WHAT YOU WILL DO
Work out how many lines hold the string "None". The answer is a single number, nothing more.

MATERIAL
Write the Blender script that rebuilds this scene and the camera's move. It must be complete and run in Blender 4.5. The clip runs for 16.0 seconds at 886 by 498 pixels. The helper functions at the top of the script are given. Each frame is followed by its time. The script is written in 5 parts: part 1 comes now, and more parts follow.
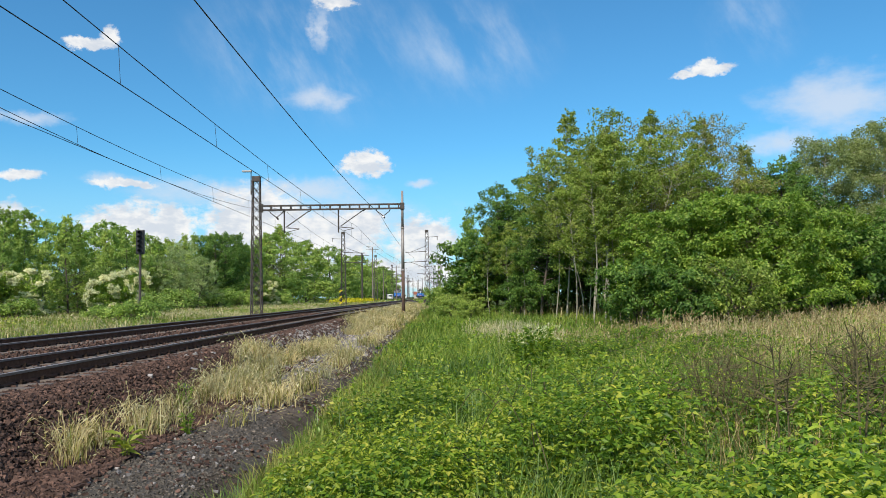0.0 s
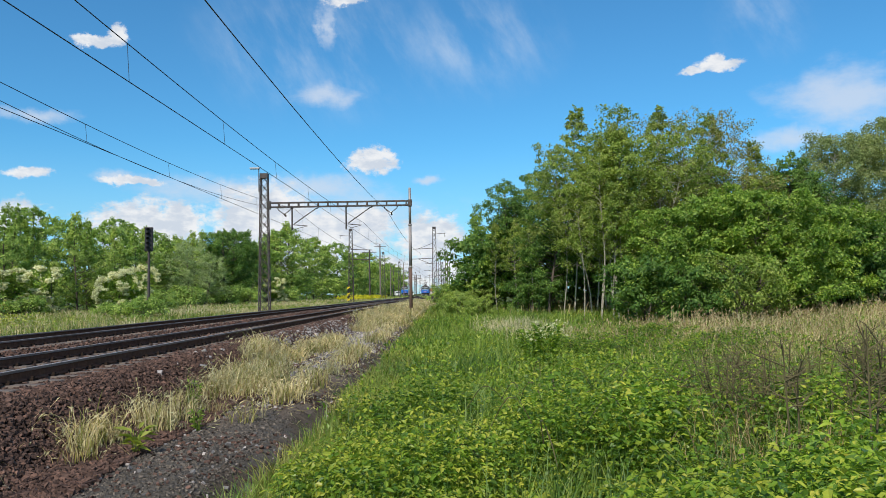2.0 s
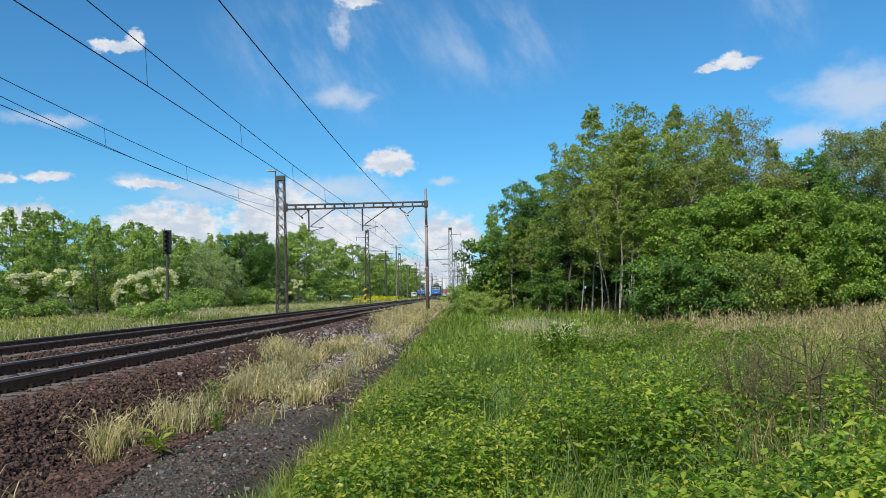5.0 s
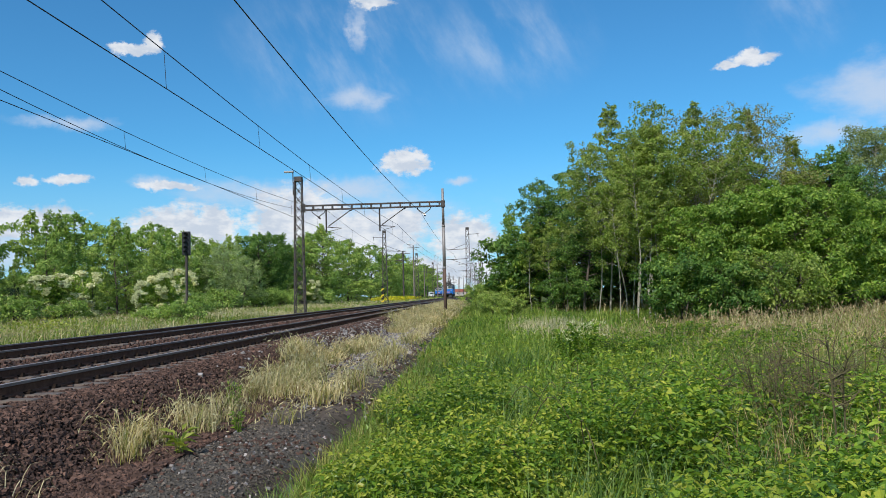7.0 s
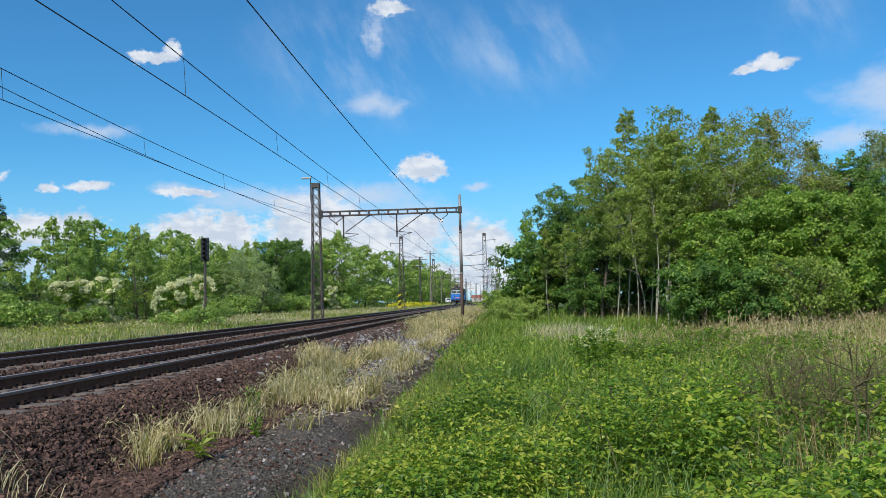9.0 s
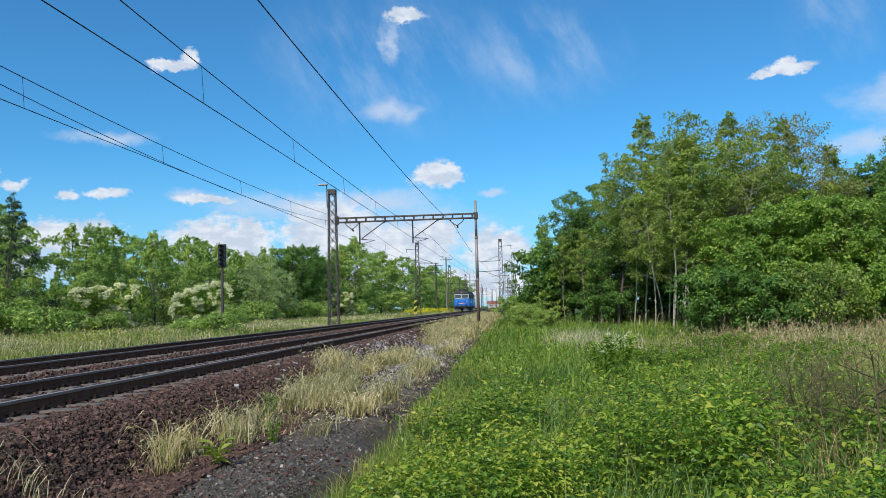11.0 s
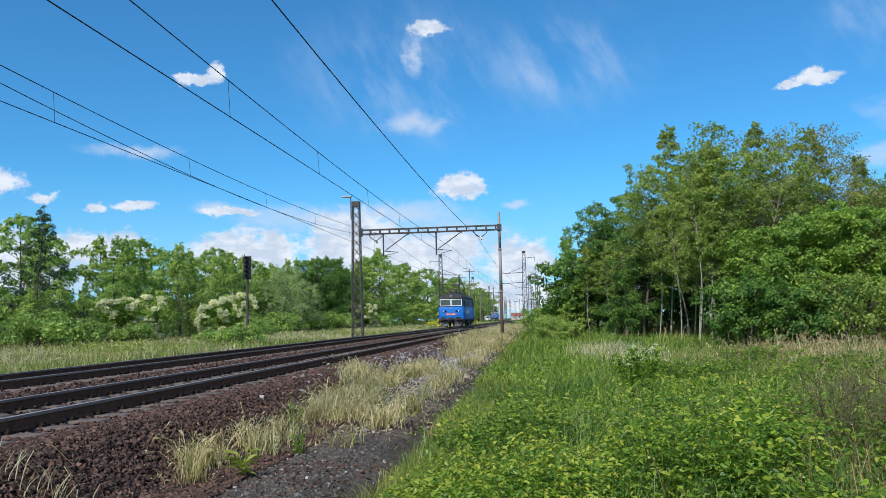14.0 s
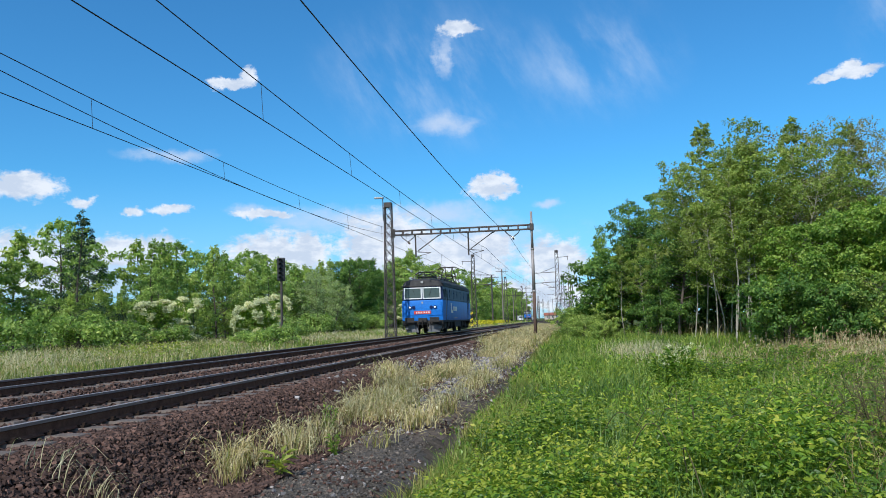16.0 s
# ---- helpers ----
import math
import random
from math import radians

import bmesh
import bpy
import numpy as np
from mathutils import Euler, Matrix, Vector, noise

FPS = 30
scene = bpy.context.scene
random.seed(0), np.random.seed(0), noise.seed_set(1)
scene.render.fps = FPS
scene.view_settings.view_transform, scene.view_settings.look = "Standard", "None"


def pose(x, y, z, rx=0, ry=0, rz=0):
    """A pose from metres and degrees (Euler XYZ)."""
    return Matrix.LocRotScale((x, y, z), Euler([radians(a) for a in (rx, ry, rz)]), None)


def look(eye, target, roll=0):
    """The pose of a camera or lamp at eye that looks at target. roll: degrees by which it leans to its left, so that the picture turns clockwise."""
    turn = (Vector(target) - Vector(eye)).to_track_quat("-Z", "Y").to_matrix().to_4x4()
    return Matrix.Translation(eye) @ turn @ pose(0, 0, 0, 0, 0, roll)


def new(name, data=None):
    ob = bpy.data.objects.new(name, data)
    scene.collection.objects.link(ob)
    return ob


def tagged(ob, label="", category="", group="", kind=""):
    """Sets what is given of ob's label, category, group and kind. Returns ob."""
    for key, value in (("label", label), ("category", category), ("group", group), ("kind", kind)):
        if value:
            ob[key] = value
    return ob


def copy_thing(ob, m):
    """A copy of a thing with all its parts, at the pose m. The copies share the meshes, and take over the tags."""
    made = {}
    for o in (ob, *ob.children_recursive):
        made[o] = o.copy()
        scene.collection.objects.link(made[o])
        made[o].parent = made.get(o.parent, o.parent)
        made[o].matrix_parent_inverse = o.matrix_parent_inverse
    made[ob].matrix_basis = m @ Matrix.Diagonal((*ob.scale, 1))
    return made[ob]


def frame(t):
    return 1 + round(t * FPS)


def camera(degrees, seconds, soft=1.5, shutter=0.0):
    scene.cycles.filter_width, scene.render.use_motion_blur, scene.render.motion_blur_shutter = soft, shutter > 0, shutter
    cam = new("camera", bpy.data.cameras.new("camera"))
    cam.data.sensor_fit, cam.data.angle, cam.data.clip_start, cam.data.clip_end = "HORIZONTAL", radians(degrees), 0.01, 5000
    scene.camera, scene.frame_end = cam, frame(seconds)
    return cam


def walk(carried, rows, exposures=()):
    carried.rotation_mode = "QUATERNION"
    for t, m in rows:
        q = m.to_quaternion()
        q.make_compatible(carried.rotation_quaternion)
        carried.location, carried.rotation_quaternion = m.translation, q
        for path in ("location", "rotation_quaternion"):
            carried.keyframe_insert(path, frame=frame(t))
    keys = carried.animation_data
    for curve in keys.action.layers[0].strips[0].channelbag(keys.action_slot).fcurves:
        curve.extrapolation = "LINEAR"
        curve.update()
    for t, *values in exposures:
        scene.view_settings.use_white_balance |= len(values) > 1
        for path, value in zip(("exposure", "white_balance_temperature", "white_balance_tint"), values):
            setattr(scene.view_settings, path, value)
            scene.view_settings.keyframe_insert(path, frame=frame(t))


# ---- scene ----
# ---------- camera ----------
cam = camera(57.4, 16.0, soft=0.75)
walk(cam, [
    (0.0, pose(0.000, 0, 0.95, 93.34, 0.84, 0.06)),
    (0.5, pose(-0.004, 0, 0.95, 93.26, 0.86, 0.11)),
    (1.0, pose(-0.009, 0, 0.95, 93.11, 0.81, 0.26)),
    (1.5, pose(-0.013, 0, 0.95, 93.06, 0.85, 0.46)),
    (2.0, pose(-0.017, 0, 0.95, 93.12, 0.87, 0.58)),
    (2.5, pose(-0.021, 0, 0.95, 93.21, 0.88, 0.62)),
    (3.0, pose(-0.025, 0, 0.95, 93.28, 0.89, 0.72)),
    (3.5, pose(-0.029, 0, 0.95, 93.24, 0.95, 0.90)),
    (4.0, pose(-0.033, 0, 0.95, 93.15, 1.03, 1.15)),
    (6.5, pose(-0.051, 0, 0.95, 93.29, 1.44, 2.67)),
    (7.0, pose(-0.055, 0, 0.95, 93.21, 1.48, 2.96)),
    (7.5, pose(-0.058, 0, 0.95, 93.26, 1.49, 3.22)),
    (8.0, pose(-0.061, 0, 0.95, 93.38, 1.43, 3.44)),
    (8.5, pose(-0.065, 0, 0.95, 93.53, 1.45, 3.78)),
    (9.0, pose(-0.068, 0, 0.95, 93.66, 1.44, 4.15)),
    (11.5, pose(-0.083, 0, 0.95, 94.29, 1.41, 5.50)),
    (12.0, pose(-0.086, 0, 0.95, 94.49, 1.36, 5.73)),
    (12.5, pose(-0.089, 0, 0.95, 94.63, 1.36, 5.99)),
    (13.0, pose(-0.091, 0, 0.95, 94.77, 1.40, 6.29)),
    (13.5, pose(-0.094, 0, 0.95, 94.89, 1.40, 6.60)),
    (14.0, pose(-0.097, 0, 0.95, 94.99, 1.35, 6.92)),
    (14.5, pose(-0.099, 0, 0.95, 95.08, 1.50, 7.25)),
    (15.0, pose(-0.102, 0, 0.95, 95.12, 1.60, 7.69)),
    (15.5, pose(-0.104, 0, 0.95, 95.11, 1.51, 8.33)),
    (16.0, pose(-0.106, 0, 0.95, 95.07, 1.68, 9.23)),
], exposures=[(0.0, 0.04, 6850, 10), (1.5, -0.03, 6700, 10), (3.5, -0.10, 6550, 10), (6.5, -0.14, 6450, 10), (9.0, -0.12, 6300, 10), (12.5, -0.10, 6150, 10), (16.0, -0.04, 6050, 10)])

# ---------- sky, clouds and sun ----------
SUN_AZ, SUN_EL = radians(204), radians(44)      # azimuth clockwise from +y
SKY = 0.12
world = bpy.data.worlds.new("sky")
scene.world = world
world.use_nodes = True
wt = world.node_tree
wt.nodes.clear()


def wmath(op, a, b=None, c=None):
    n = wt.nodes.new("ShaderNodeMath")
    n.operation = op
    for i, v in enumerate((a, b, c)):
        if v is None:
            continue
        if isinstance(v, (int, float)):
            n.inputs[i].default_value = v
        else:
            wt.links.new(v, n.inputs[i])
    return n.outputs[0]


def wsmooth(value, lo, hi, top=1.0):
    n = wt.nodes.new("ShaderNodeMapRange")
    n.interpolation_type = "SMOOTHSTEP"
    n.inputs[1].default_value, n.inputs[2].default_value = lo, hi
    n.inputs[3].default_value, n.inputs[4].default_value = 0.0, top
    wt.links.new(value, n.inputs[0])
    return n.outputs[0]


def wmix(fac, a, b, blend="MIX"):
    n = wt.nodes.new("ShaderNodeMix")
    n.data_type, n.blend_type = "RGBA", blend
    for i, v in ((0, fac), (6, a), (7, b)):
        if hasattr(v, "links"):
            wt.links.new(v, n.inputs[i])
        else:
            n.inputs[i].default_value = v
    return n.outputs[2]


sky = wt.nodes.new("ShaderNodeTexSky")
sky.sky_type = "NISHITA"
sky.sun_disc = False
sky.sun_elevation, sky.sun_rotation = SUN_EL, SUN_AZ
sky.altitude, sky.air_density, sky.dust_density, sky.ozone_density = 200, 1.0, 0.3, 2.5

coord = wt.nodes.new("ShaderNodeTexCoord").outputs["Generated"]
sep = wt.nodes.new("ShaderNodeSeparateXYZ")
wt.links.new(coord, sep.inputs[0])
az = wmath("MULTIPLY", wmath("ARCTAN2", sep.outputs[0], sep.outputs[1]), 57.2958)
el = wmath("MULTIPLY", wmath("ARCSINE", sep.outputs[2]), 57.2958)
comb = wt.nodes.new("ShaderNodeCombineXYZ")
wt.links.new(az, comb.inputs[0])
wt.links.new(el, comb.inputs[1])
AZEL = comb.outputs[0]
warp_n = wt.nodes.new("ShaderNodeTexNoise")
warp_n.inputs["Scale"].default_value, warp_n.inputs["Detail"].default_value, warp_n.inputs["Roughness"].default_value = 0.55, 7.0, 0.62
wt.links.new(AZEL, warp_n.inputs["Vector"])
warp_c = wt.nodes.new("ShaderNodeVectorMath")
warp_c.operation = "SUBTRACT"
wt.links.new(warp_n.outputs["Color"], warp_c.inputs[0])
warp_c.inputs[1].default_value = (0.5, 0.5, 0.5)
warp_a = wt.nodes.new("ShaderNodeVectorMath")
warp_a.operation = "MULTIPLY_ADD"
wt.links.new(warp_c.outputs[0], warp_a.inputs[0])
warp_a.inputs[1].default_value = (2.6, 1.5, 0)
wt.links.new(AZEL, warp_a.inputs[2])
WARPED = warp_a.outputs[0]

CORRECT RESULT
5